-------- Data block
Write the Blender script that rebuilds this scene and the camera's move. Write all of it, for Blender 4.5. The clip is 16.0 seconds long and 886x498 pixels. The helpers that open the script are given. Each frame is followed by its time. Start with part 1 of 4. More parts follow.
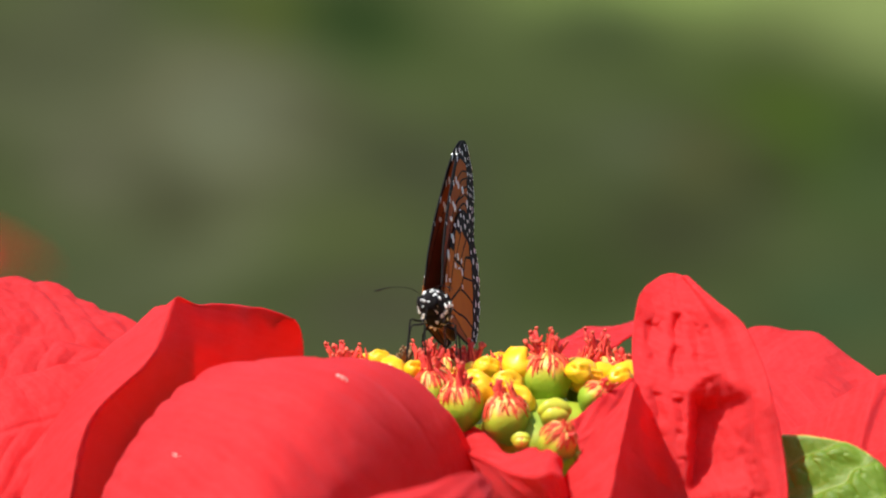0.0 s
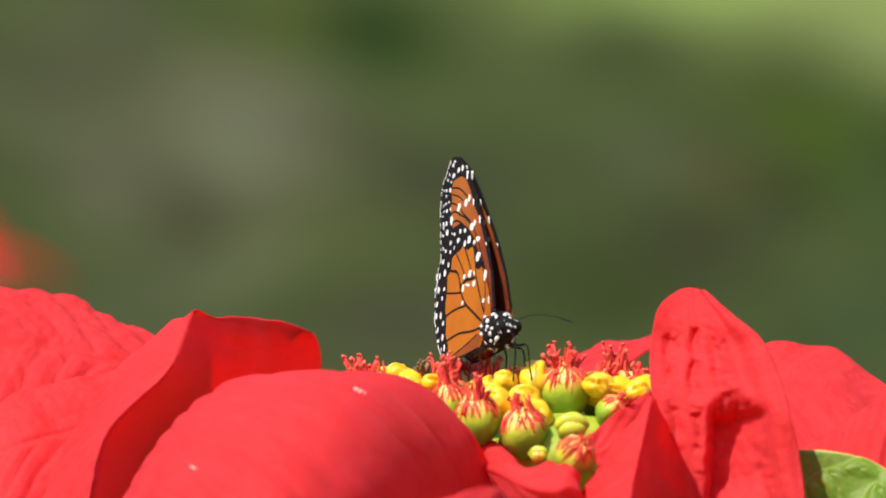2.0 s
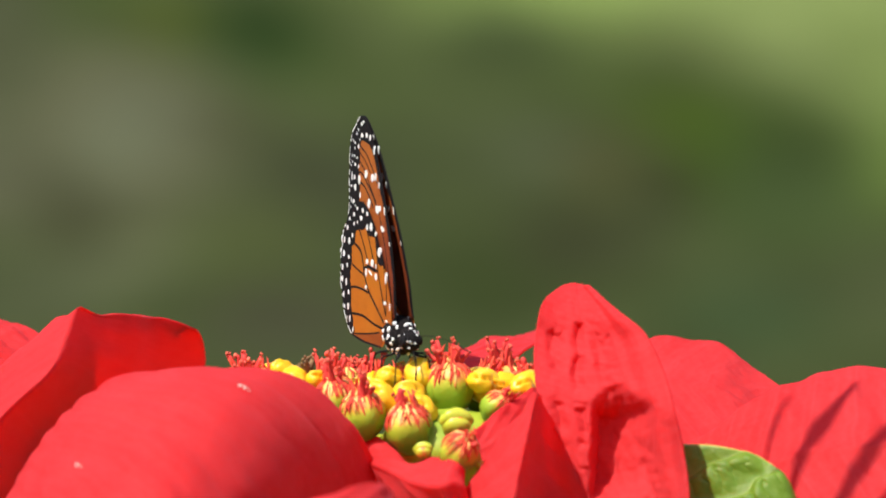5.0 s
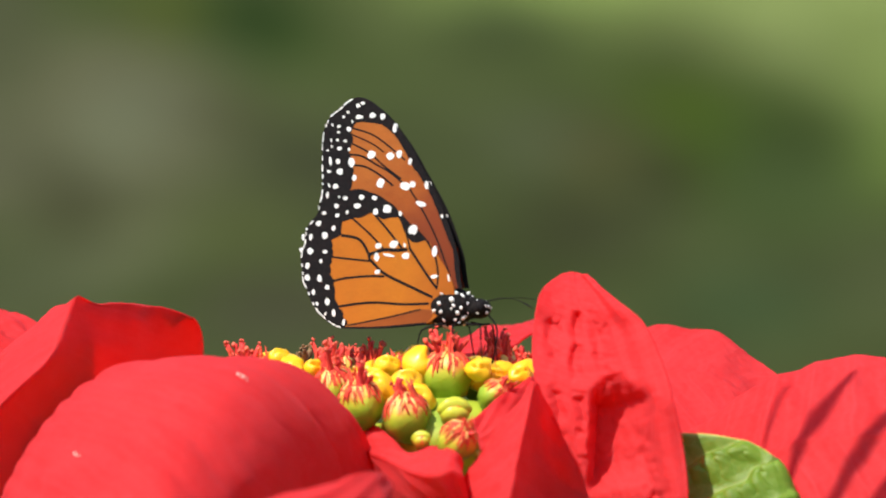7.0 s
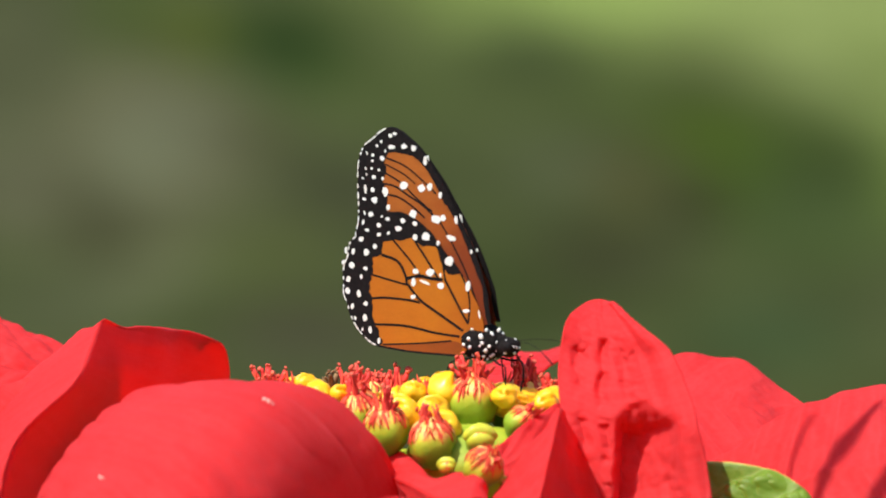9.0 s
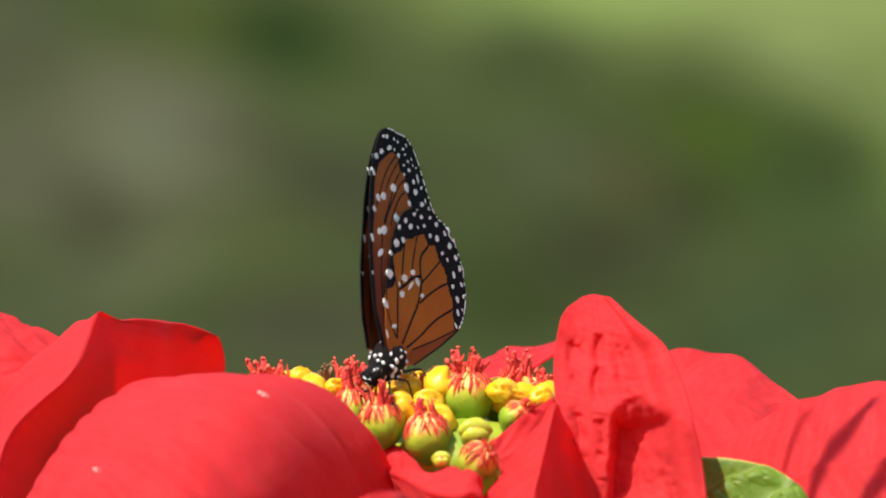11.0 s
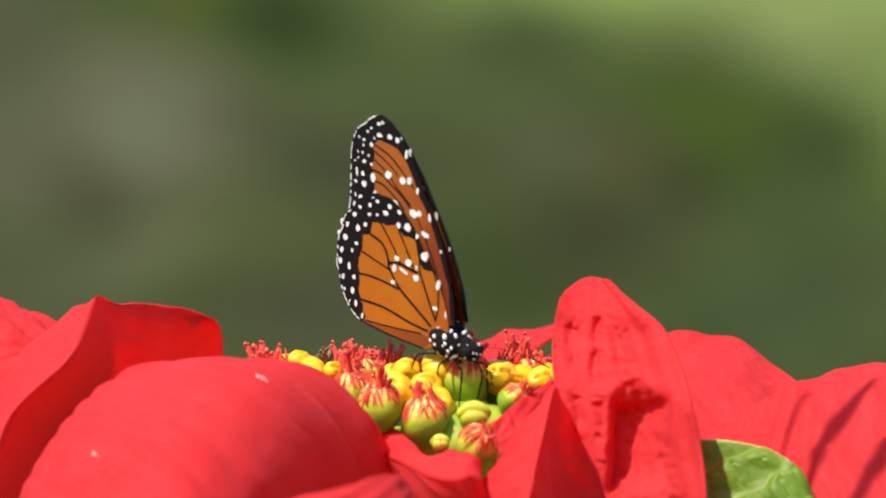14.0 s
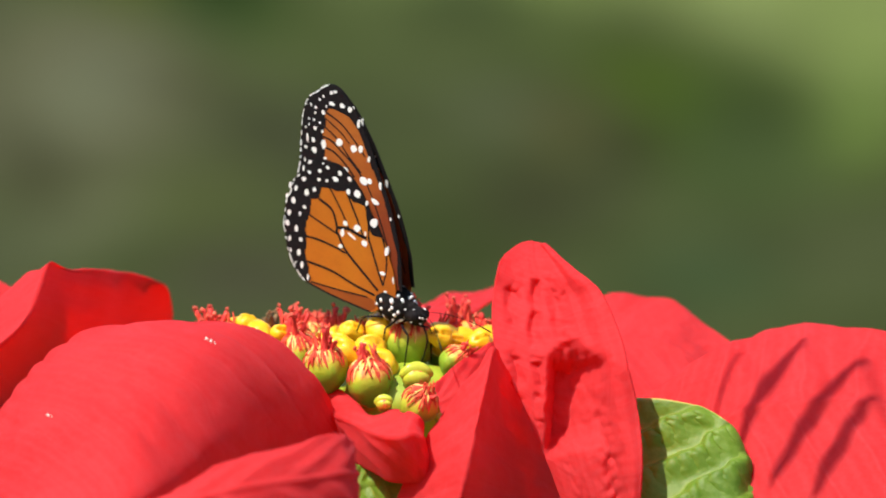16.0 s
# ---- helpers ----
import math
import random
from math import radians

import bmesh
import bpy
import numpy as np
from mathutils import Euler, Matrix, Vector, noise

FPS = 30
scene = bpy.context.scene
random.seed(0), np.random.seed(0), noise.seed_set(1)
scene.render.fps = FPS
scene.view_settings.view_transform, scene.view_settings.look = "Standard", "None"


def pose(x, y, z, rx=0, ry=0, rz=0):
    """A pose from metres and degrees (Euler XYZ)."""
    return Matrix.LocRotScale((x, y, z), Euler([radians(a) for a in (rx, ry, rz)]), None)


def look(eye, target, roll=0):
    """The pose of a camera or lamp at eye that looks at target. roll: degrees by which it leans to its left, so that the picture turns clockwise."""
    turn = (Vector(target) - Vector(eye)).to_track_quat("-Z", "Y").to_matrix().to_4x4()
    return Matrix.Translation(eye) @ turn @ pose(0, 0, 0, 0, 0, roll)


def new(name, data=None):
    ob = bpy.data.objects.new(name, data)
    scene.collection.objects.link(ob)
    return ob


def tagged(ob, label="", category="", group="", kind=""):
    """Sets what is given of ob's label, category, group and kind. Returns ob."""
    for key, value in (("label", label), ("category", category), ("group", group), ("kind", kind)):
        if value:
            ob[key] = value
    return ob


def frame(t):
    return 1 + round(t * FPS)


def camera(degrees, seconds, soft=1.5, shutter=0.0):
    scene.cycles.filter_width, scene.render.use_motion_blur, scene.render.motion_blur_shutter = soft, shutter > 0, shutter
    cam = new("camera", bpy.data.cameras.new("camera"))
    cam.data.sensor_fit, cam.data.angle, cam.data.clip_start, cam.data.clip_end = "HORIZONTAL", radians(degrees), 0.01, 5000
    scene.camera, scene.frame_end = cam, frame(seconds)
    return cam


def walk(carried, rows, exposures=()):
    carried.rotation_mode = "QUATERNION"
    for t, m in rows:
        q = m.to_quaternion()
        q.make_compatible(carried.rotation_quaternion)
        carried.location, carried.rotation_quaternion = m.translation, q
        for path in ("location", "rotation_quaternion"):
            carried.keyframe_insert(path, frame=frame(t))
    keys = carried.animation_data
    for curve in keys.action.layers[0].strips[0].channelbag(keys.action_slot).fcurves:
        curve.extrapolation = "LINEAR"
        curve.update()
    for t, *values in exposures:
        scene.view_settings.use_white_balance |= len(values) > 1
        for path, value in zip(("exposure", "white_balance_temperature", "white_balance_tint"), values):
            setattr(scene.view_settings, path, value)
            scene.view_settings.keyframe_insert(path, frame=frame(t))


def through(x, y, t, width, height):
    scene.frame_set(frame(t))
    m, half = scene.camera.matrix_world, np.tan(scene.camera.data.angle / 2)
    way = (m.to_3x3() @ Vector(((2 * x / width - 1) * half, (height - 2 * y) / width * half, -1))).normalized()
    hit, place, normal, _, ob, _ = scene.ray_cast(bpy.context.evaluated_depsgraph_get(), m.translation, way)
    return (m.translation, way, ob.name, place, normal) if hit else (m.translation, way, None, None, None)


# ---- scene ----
----------------
Set exercise
Quote the data above in full and without alteration; skip the pictures.

Answer
Write the Blender script that rebuilds this scene and the camera's move. Write all of it, for Blender 4.5. The clip is 16.0 seconds long and 886x498 pixels. The helpers that open the script are given. Each frame is followed by its time. Start with part 1 of 4. More parts follow.
0.0 s
2.0 s
5.0 s
7.0 s
9.0 s
11.0 s
14.0 s
16.0 s
# ---- helpers ----
import math
import random
from math import radians

import bmesh
import bpy
import numpy as np
from mathutils import Euler, Matrix, Vector, noise

FPS = 30
scene = bpy.context.scene
random.seed(0), np.random.seed(0), noise.seed_set(1)
scene.render.fps = FPS
scene.view_settings.view_transform, scene.view_settings.look = "Standard", "None"


def pose(x, y, z, rx=0, ry=0, rz=0):
    """A pose from metres and degrees (Euler XYZ)."""
    return Matrix.LocRotScale((x, y, z), Euler([radians(a) for a in (rx, ry, rz)]), None)


def look(eye, target, roll=0):
    """The pose of a camera or lamp at eye that looks at target. roll: degrees by which it leans to its left, so that the picture turns clockwise."""
    turn = (Vector(target) - Vector(eye)).to_track_quat("-Z", "Y").to_matrix().to_4x4()
    return Matrix.Translation(eye) @ turn @ pose(0, 0, 0, 0, 0, roll)


def new(name, data=None):
    ob = bpy.data.objects.new(name, data)
    scene.collection.objects.link(ob)
    return ob


def tagged(ob, label="", category="", group="", kind=""):
    """Sets what is given of ob's label, category, group and kind. Returns ob."""
    for key, value in (("label", label), ("category", category), ("group", group), ("kind", kind)):
        if value:
            ob[key] = value
    return ob


def frame(t):
    return 1 + round(t * FPS)


def camera(degrees, seconds, soft=1.5, shutter=0.0):
    scene.cycles.filter_width, scene.render.use_motion_blur, scene.render.motion_blur_shutter = soft, shutter > 0, shutter
    cam = new("camera", bpy.data.cameras.new("camera"))
    cam.data.sensor_fit, cam.data.angle, cam.data.clip_start, cam.data.clip_end = "HORIZONTAL", radians(degrees), 0.01, 5000
    scene.camera, scene.frame_end = cam, frame(seconds)
    return cam


def walk(carried, rows, exposures=()):
    carried.rotation_mode = "QUATERNION"
    for t, m in rows:
        q = m.to_quaternion()
        q.make_compatible(carried.rotation_quaternion)
        carried.location, carried.rotation_quaternion = m.translation, q
        for path in ("location", "rotation_quaternion"):
            carried.keyframe_insert(path, frame=frame(t))
    keys = carried.animation_data
    for curve in keys.action.layers[0].strips[0].channelbag(keys.action_slot).fcurves:
        curve.extrapolation = "LINEAR"
        curve.update()
    for t, *values in exposures:
        scene.view_settings.use_white_balance |= len(values) > 1
        for path, value in zip(("exposure", "white_balance_temperature", "white_balance_tint"), values):
            setattr(scene.view_settings, path, value)
            scene.view_settings.keyframe_insert(path, frame=frame(t))


def through(x, y, t, width, height):
    scene.frame_set(frame(t))
    m, half = scene.camera.matrix_world, np.tan(scene.camera.data.angle / 2)
    way = (m.to_3x3() @ Vector(((2 * x / width - 1) * half, (height - 2 * y) / width * half, -1))).normalized()
    hit, place, normal, _, ob, _ = scene.ray_cast(bpy.context.evaluated_depsgraph_get(), m.translation, way)
    return (m.translation, way, ob.name, place, normal) if hit else (m.translation, way, None, None, None)


# ---- scene ----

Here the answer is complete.